In a bid to reverse the long-term decline of Palawan’s forest, a proposal on introducing a six-year forest regeneration project has been conceived recently by the Palawan Council for Sustainable Development Staff (PCSDS).
A total of 189,504 hectares has been proposed by the PCSDS for reforestation.
The PCSDS is the technical implementing arm of the multi-sectoral and intergovernmental executive body, PCSD, which was created in 1992 by virtue of a landmark environmental legislation, the Republic Act 7611 or the Strategic Environmental Plan for Palawan Act.
The P7.4 -billion program which awaits approval of the PCSD, has 13 components that need to be considered to ensure its success, namely:
- forest ecosystem benchmarking
- forest enrichment
- boundary demarcation (road project)
- livelihood generation
- recruitment of forest guards/stewards
- wildlife management
- policy and law enforcement
- establish local quick response system (QRS) teams
- climate change adaptation and disaster risk management
- pursue integrated watershed management actions
- forest conservation financing
- project monitoring and evaluation
PCSD Executive Director Nelson Devanadera, who conceptualized the proposal, says the success of the program depends on the concerted efforts among Palaweños and also the government agencies, particularly the 24 LGUs across the province, and the Department of Environment and Natural Resources (DENR) which has the mandate over Palawan’s forest.
“It requires dedication and commitment from both the government officials and the common people, most especially when it comes to observing laws and policies on forest land use,” says Devanadera.
Planning Officer-designate Ryan Fuentes, who developed the proposal, admits it is quite ambitious given the extent of the target reforestation area, and the financing requirement which may come through counterparting by the local government units (LGUs) and concerned government agencies.
“The challenge lies in the program’s magnitude, its ambitiousness,” Fuentes points out.
“But as we’ve said if we are going to dream for Palawan in the context of sustainable development, we don’t want it to be small but rather big,” says the Planning Division chief, adding that the proposal is commensurate to the status of the province, having been declared as a UNESCO Biosphere Reserve in 1990.
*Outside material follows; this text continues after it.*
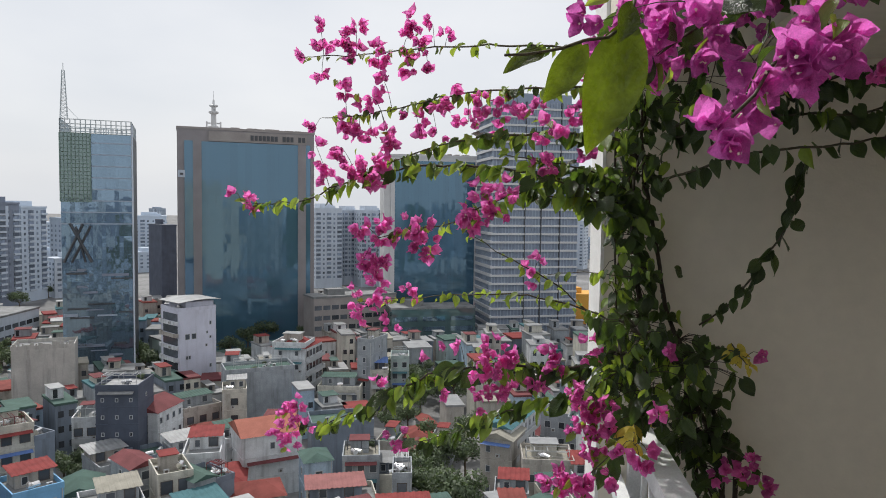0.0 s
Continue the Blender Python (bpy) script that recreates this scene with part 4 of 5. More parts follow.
# the streets of small houses between them
def infill():
    rng = random.Random(11)
    names = ("white", "cream", "grey", "pale blue", "beige", "pale green", "lavender", "dark slate", "bright blue", "blue-grey")
    tops = ("red sheet", "brick-red", "orange", "maroon", "dark green", "teal", "zinc", "flat concrete", "straw-coloured", "pink sheet", "blue sheet")
    made, dist = 0, 96.0
    rest = {}
    while dist < 350:
        az = -16.0 + rng.uniform(0, 2)
        row_turn = rng.uniform(-10, 22)
        while az < 66:
            w, d = rng.uniform(3.8, 7.6), rng.uniform(7, 11.5)
            a = radians(az)
            push = rng.uniform(-3, 3)
            x, y = -(dist + push) * math.sin(a), (dist + push) * math.cos(a)
            here = az
            az += math.degrees((w + rng.choice((0.2, 0.4, 0.8, 3.5))) / dist)
            if any((x - p) ** 2 + (y - q) ** 2 < (r + 3.6) ** 2 for p, q, r, t in taken[:HEROES]):
                continue
            h = rng.choice((6.5, 9.0, 11.0, 12.5, 14.0, 17.0)) if dist < 240 else rng.choice((9.5, 12, 15))
            for p, q, r, t in taken[:HEROES]:
                far = math.hypot(p, q)
                gap = abs(math.degrees(math.atan2(-p, q)) - here)
                if far > dist and gap < math.degrees((r + 0.5 * w) / far) + 0.3:
                    h = min(h, (GROUND + 0.3 * t - 1.7) * dist / far + 1.7 - GROUND)
            if h < 4.5:
                continue
            wall = rng.choice((0, 0, 0, 1, 1, 2, 2, 2, 3, 4, 4, 4, 5, 6, 9, 9))
            kind = rng.choice(("flat", "flat", "flat", "flat", "sheet", "sheet", "sheet", "gable", "hip"))
            roof = rng.choice((0, 0, 1, 1, 3, 3, 4, 4, 5, 6, 6, 7)) if kind != "flat" else rng.choice((7, 7, 8, 6, 4))
            turn = here + row_turn + rng.uniform(-4, 4)
            if dist < 168:
                house(x, y, turn, w, d, h, wall, roof, kind, rng.choice((0, 1, 2, 3)), 2.2, dist < 150,
                      names[wall] + " town house with a " + tops[roof] + " roof", seed=made, balcony=rng.random() < 0.25, group="town houses")
            else:
                m = pose(x, y, GROUND, 0, 0, turn)
                rows = max(1, int(h / 3.3))
                rest.setdefault(wall, []).append((m, (-w / 2, w / 2, -d / 2, d / 2, 0, h)))
                rest.setdefault("roof%d" % roof, []).append((m, (-w / 2 - 0.2, w / 2 + 0.2, -d / 2 - 0.2, d / 2 + 0.2, h, h + 0.5)))
                if rng.random() < 0.6:
                    hut, cap, q = rng.choice((0, 1, 2, 4)), rng.choice((0, 3, 4, 6, 6, 7, 7)), made % 4
                    if q:
                        x0, x1, y0, y1, z1 = -w * (0.15 + 0.1 * q), w * (0.02 + 0.12 * (made % 3)), -d * (0.3 - 0.07 * q), d * 0.36, h + 1.4 + 0.5 * q
                        rest.setdefault(hut, []).append((m, (x0, x1, y0, y1, h + 0.5, z1)))
                        rest.setdefault("roof%d" % cap, []).append((m, (x0 - 0.25, x1 + 0.25, y0 - 0.4, y1 + 0.2, z1, z1 + 0.12)))
                        rest.setdefault("pane", []).append((m, (x0 + 0.4, x0 + 1.3, y0 - 0.05, y0, h + 0.7, z1 - 0.25)))
                for k in range(rows):
                    for c in range(max(2, int(w / 2.4))):
                        n = max(2, int(w / 2.4))
                        cx = -w / 2 + w * (c + 0.5) / n
                        if rng.random() < 0.85:
                            rest.setdefault("pane", []).append((m, (cx - 0.55, cx + 0.55, -d / 2 - 0.05, -d / 2 + 0.02, k * 3.3 + 1, k * 3.3 + 2.4)))
            made += 1
        dist += rng.uniform(11.0, 14.5)
    for key, items in rest.items():
        v, f = [], []
        for m, (x0, x1, y0, y1, z0, z1) in items:
            b = len(v)
            v += [m @ Vector(q) for q in ((x0, y0, z0), (x1, y0, z0), (x1, y1, z0), (x0, y1, z0), (x0, y0, z1), (x1, y0, z1), (x1, y1, z1), (x0, y1, z1))]
            f += [tuple(b + i for i in q) for q in BOX_FACES]
        mat = WINDOW_DARK if key == "pane" else WALLS[key] if isinstance(key, int) else ROOFS[int(key[4:])]
        tagged(new("far_houses", mesh_of("far_houses", v, f, mat)), "dense rows of distant small town houses", "houses", kind="stuff")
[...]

Meanwhile, this proposal forms part of the “Palawan Natural Capital Management for Integrative Development,” a comprehensive project which aims to “sustain Palawan ecosystems of high conservation value and natural resource stocks of high economic value.”
Once pushed through and successfully implemented, the forest cover of Palawan – constituting 10% of the country’s forest cover – is projected to increase from 46% (692,000 ha.) to 59% (881,000 ha.) in six years, according to the estimation of the PCSDS.
“This would be equivalent to P47.3 billion gain of forest value,” says Fuentes, adding that the estimation is based on various scientific studies consolidated by the PCSDS Planning Division.
Conversely, Fuentes warns, without any conservation effort exerted, the province would stand to lose 128,000 ha. in 40 years.
“From the 46% remaining forest cover it would diminish to 38% — this is tantamount to P32 billion decrease of forest value from its present P173 billion economic value,” he explains.
Several studies have established the alarming trend in deforestation rate in Palawan from 1983 to 2010 – a whopping 3,200 ha. per year or 8.8 ha. per day, Fuentes says.
He notes the province had substantial forest cover way back in 1946 with 91% or 1.3 million ha., which went downhill in the following years and dropped by half at 46% in 2010.
“While our forest suffers a dramatic drop in the past decades it still offers a big contribution in climate change mitigation as it stores carbon dioxide which is responsible for global warming,” he says.
According to the PCSDS, a conservative estimate of the carbon stock stored within the forests of Palawan is calculated at 206.6 million metric tons of carbon.
Meanwhile, forest products extraction, agricultural expansion, infrastructure development and biophysical factors, such as typhoons, landslides, floods, drought, forest fires and climate change are said to contribute to the decline of forest cover in Palawan.
Forest degradation could not just be translated as loss of ecosystem goods and services, notably water, for the people directly and indirectly depend on the forest for a living – it also spells habitat loss for the terrestrial wildlife species.
In fact, Palawan harbors unique terrestrial flora and fauna, some of which are found nowhere else in the world.
Unless the province bank on in this “legit investment that really pays off in the long run,” Fuertes believes the next generation stand a good chance of enjoying the ecological benefits that Palawan’s forest offers.
“For now, some may fail to visualize its return of investment,” he says, “because, in the first place this ecological insurance is meant primarily for the future generations.”
“And because we want a big ‘payout,’ logic dictates we should also invest big.”
In the short run, this program is expected to contribute to climate change resiliency of Palawan.